Elections director Gary Bartlett said today that the board will hear those allegations at a hearing that will start March 21. He said the investigation into those contributions is taking more time than staff had originally anticipated.
The hearings had been scheduled to start Thursday.
The board will still meet on Thursday, but it will only take up issues surrounding contributions made by the state optometrists' political action committee to the campaigns of two state lawmakers from Hertford County -- Rep. Howard Hunter and Sen. Robert Holloman. Testimony -- and evidence from a prior hearing showed that both lawmakers had received checks from optometrists who had left the payee and date lines blank.
Both Democratic lawmakers represent districts that include the home of the PAC's secretary-treasurer, optometrist M. Scott Edwards of Murfreesboro.

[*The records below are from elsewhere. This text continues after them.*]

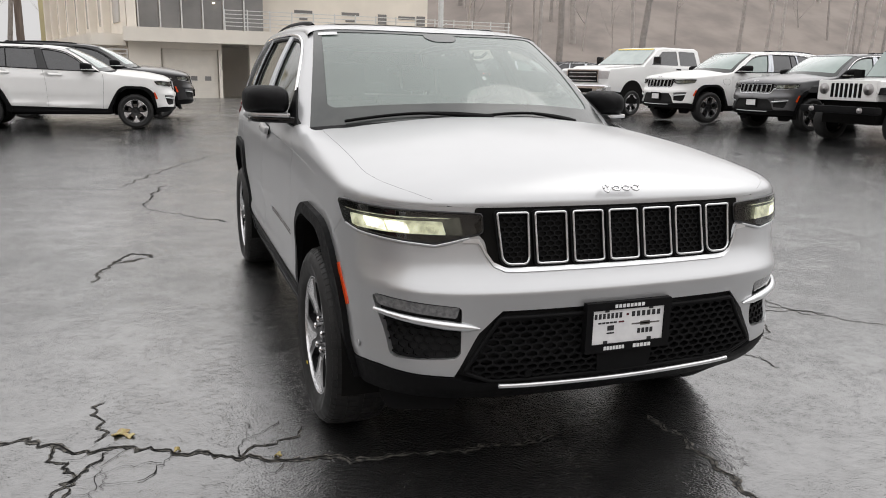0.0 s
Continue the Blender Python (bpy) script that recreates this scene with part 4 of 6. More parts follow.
    # door handles, mirrors, charge flap, fuel flap, lettering bars
    for y0 in (-0.073, 0.927):
        zc = 1.137 + (y0 + 0.073) * 0.031
        for k in (0, 1):
            fl = (lambda p: p) if k == 0 else mirrored
            rise_ = lambda y: zc + 0.010 * (y - y0) / 0.281
            bar_ = [(y0, rise_(y0) + 0.016), (y0 + 0.281, rise_(y0 + 0.281) + 0.022), (y0 + 0.283, rise_(y0 + 0.28) + 0.010), (y0 + 0.255, rise_(y0 + 0.255) - 0.021), (y0 + 0.235, rise_(y0 + 0.235) - 0.024), (y0 + 0.030, rise_(y0 + 0.03) - 0.025), (y0 + 0.012, rise_(y0) - 0.018)]
            ring = flank(bar_, 0.008, 3)
            pv, pf, pn = sheet(plain_skin, ring, (), 0.012, 0.026, 0.024)
            hn = pn + np.array((0, 0, 1.0)) * np.clip((pv[:, 2:3] - zc - 0.004) / 0.022, -1, 1) * 0.9
            hd = part("door_handle", finish("handle", *fl((pv, pf, hn / np.linalg.norm(hn, axis=1, keepdims=True)))), paint_mat, car, "painted door handle")
            if fine:
                part("handle_gap", finish("handle_gap", *fl(tube(on(resampled(inset(ring, -0.002), 0.02), plain_skin, off=0.003), 0.0024, 5, True))), CAVITY, hd)
                key = np.array([(float(uy(y0 + 0.243)) + 0.008 * math.cos(w), rise_(y0 + 0.243) - 0.002 + 0.008 * math.sin(w)) for w in np.linspace(0, 2 * math.pi, 16, False)])
                if y0 < 0:
                    lk = part("key_lock", finish("key_lock", *fl(sheet(plain_skin, key, (), 0.02, 0.0285, 0.004))), CAVITY, hd, "round key lock")
                    part("lock_face", finish("lock_face", *fl(sheet(plain_skin, inset(key, 0.0025), (), 0.02, 0.0295, 0.002))), SATIN, lk)
            ww = np.linspace(0, 2 * math.pi, 32, False)
            cup = np.stack([float(uy(y0 + 0.125)) + 0.064 * np.sign(np.cos(ww)) * np.abs(np.cos(ww)) ** 0.6, zc + 0.052 * np.sign(np.sin(ww)) * np.abs(np.sin(ww)) ** 0.8], 1)
            pc = sheet(plain_skin, cup, (), 0.015, 0.0022, 0.0)
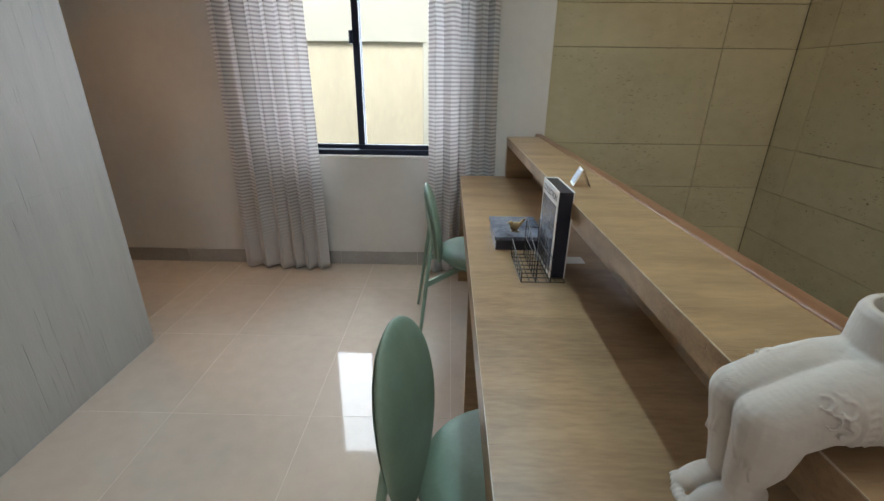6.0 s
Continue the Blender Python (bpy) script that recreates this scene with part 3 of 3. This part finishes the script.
# ---- panelled wall boards, switch ----
boards = [(-2.4, -1.8), (-1.8, -1.19), (-1.19, -0.58), (-0.58, B0), (B1, 1.338), (1.338, 2.43)]
for a, b in boards:
    for z0, z1 in ((0.0, 0.915), (0.915, H)):
        part("panel", bm_box((PX - 0.006, a + 0.0002, z0 + 0.0001), (PX, b - 0.0002, z1 - 0.0001), 0.0003, 1), PANEL, wall_bath)
part("panel", bm_box((PX - 0.006, B0, BH), (PX, B1, H), 0.0004, 1), PANEL, wall_bath)
part("panel", bm_box((BX, 2.43, 0.0), (PX, 2.436, H), 0.0004, 1), PANEL, wall_bath)

switch = thing("light_switch", (PX, 1.572, 1.315), "white two-gang light switch with round buttons", "switch")
part("plate", bm_box((PX, 1.531, 1.272), (PX + 0.009, 1.614, 1.358), 0.003), PLASTIC, switch)
for y in (1.559, 1.587):
    part("button", rod(bmesh.new(), (PX + 0.009, y, 1.315), (PX + 0.0115, y, 1.315), 0.012, 0.0115, 24), PLASTIC, switch)
tagged(part("wall_slot", bm_box((PX, 1.318, 1.562), (PX + 0.002, 1.352, 1.566)), INK), "small dark slot in the wall panel", "slot")

# ---- desk with raised ledge ----
DX0, DX1, DY0, DY1 = -0.50, -0.02, 0.50, 3.36
desk = thing("long_desk", (-0.26, 1.93, 0), "long pale oak laminate desk along the stair parapet", "desk")
part("desktop", bm_box((DX0 + 0.004, DY0 + 0.004, 0.65), (0.0, DY1 - 0.002, 0.745), 0.0), OAK, desk)
board_y = [DY0, 0.572] + [round(0.758 + 0.186 * k, 3) for k in range(14)] + [DY1]
for ya, yb in zip(board_y, board_y[1:]):
    part("board", bm_box((DX0, ya, 0.648), (0.001, yb, 0.75)), OAK, desk)
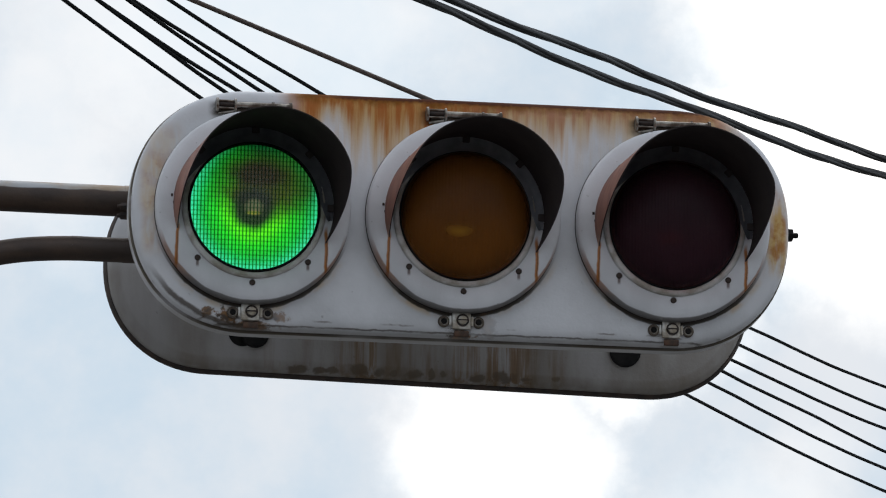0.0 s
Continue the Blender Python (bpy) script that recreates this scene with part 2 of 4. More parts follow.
def door_paint():
    """Lens doors: rust tears below the visor ends, grime in the rim. Object space is the lens centre."""
    n = Nodes("aged_white_enamel_door")
    v = n.coords()
    x, y, z = n.xyz(v)
    c, big, fine = aged_paint(n, v)
    r = n.math("SQRT", n.math("ADD", n.math("MULTIPLY", x, x), n.math("MULTIPLY", z, z)))
    wob = n.math("MULTIPLY", n.math("SUBTRACT", n.noise(v, 30, 2), 0.5), 0.008)
    for px, k in ((-0.142, 1.0), (0.1365, 1.0)):
        tear = n.math("MULTIPLY", n.near(n.math("ADD", x, wob), px, 0.0015, 0.0030), n.near(z, -0.090, 0.042, 0.018))
        c = n.mix(n.math("MULTIPLY", tear, k), c, (0.38, 0.135, 0.022))
        core = n.math("MULTIPLY", n.near(n.math("ADD", x, wob), px + 0.0012, 0.0002, 0.0014), n.near(z, -0.085, 0.02, 0.02))
        c = n.mix(n.math("MULTIPLY", core, 0.7), c, RUST_DARK)
    arc = n.math("MULTIPLY", n.near(n.math("ADD", r, n.math("MULTIPLY", wob, 0.5)), 0.1815, 0.0022, 0.0025), n.step(z, -0.04, -0.09))
    c = n.mix(n.math("MULTIPLY", n.math("MULTIPLY", arc, n.step(n.noise(v, 26, 4), 0.10, 0.36)), 0.72), c, n.mix(n.step(z, -0.15, -0.115), (0.03, 0.018, 0.010), (0.26, 0.085, 0.012)))
    drip = n.math("MULTIPLY", n.near(n.math("ABSOLUTE", x), 0.103, 0.0012, 0.003), n.near(z, -0.111, 0.003, 0.008))
    c = n.mix(n.math("MULTIPLY", drip, 0.8), c, RUST_DARK)
    # shading edge under the lens bezel, painted as a thin dark ring
    bezel_shade = n.math("MULTIPLY", n.near(r, 0.1362, 0.0007, 0.0016), n.step(n.math("ADD", z, n.math("MULTIPLY", big, 0.06)), 0.0, -0.06))
    c = n.mix(n.math("MULTIPLY", bezel_shade, 0.55), c, GRIME_AND_SHADE)
    c = n.mix(n.math("MULTIPLY", n.step(r, 0.1335, 0.1315), n.math("ADD", 0.35, n.math("MULTIPLY", n.step(n.noise(v, 18, 4), 0.3, 0.7), 0.4))), c, (0.55, 0.47, 0.34))
    lip = n.math("MULTIPLY", n.near(r, 0.1305, 0.001, 0.002), n.step(n.noise(v, 14, 4), 0.3, 0.7))
    c = n.mix(n.math("MULTIPLY", lip, 0.5), c, GRIME_AND_SHADE)
    n.surface(c, 0.42, 0, n.bump(n.math("ADD", fine, n.math("MULTIPLY", big, 2.0)), 0.25, 0.0015))
    return n.mat


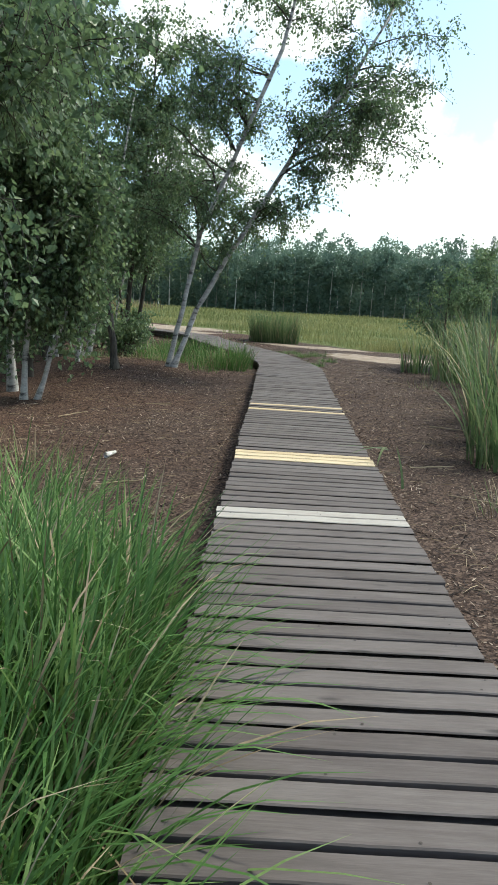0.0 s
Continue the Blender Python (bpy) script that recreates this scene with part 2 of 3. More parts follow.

The prior hearing revealed a system of nearly blank checks of $100 or less from the optometrists' PAC to lawmakers. Black, a Democrat from Mecklenburg County, testified that he helped steer thousands of dollars in optometrist contributions to Decker's campaign after Decker had pledged to support Black for another term as House speaker in 2003. Black said that in three cases he filled in Decker's name in payee lines of checks that went to Decker's campaign.
The board has asked Wake County District Attorney Colon Willoughby to investigate Decker and Edwards for possible violations of election laws. It has yet to make a determination regarding Black and the optometrist's PAC.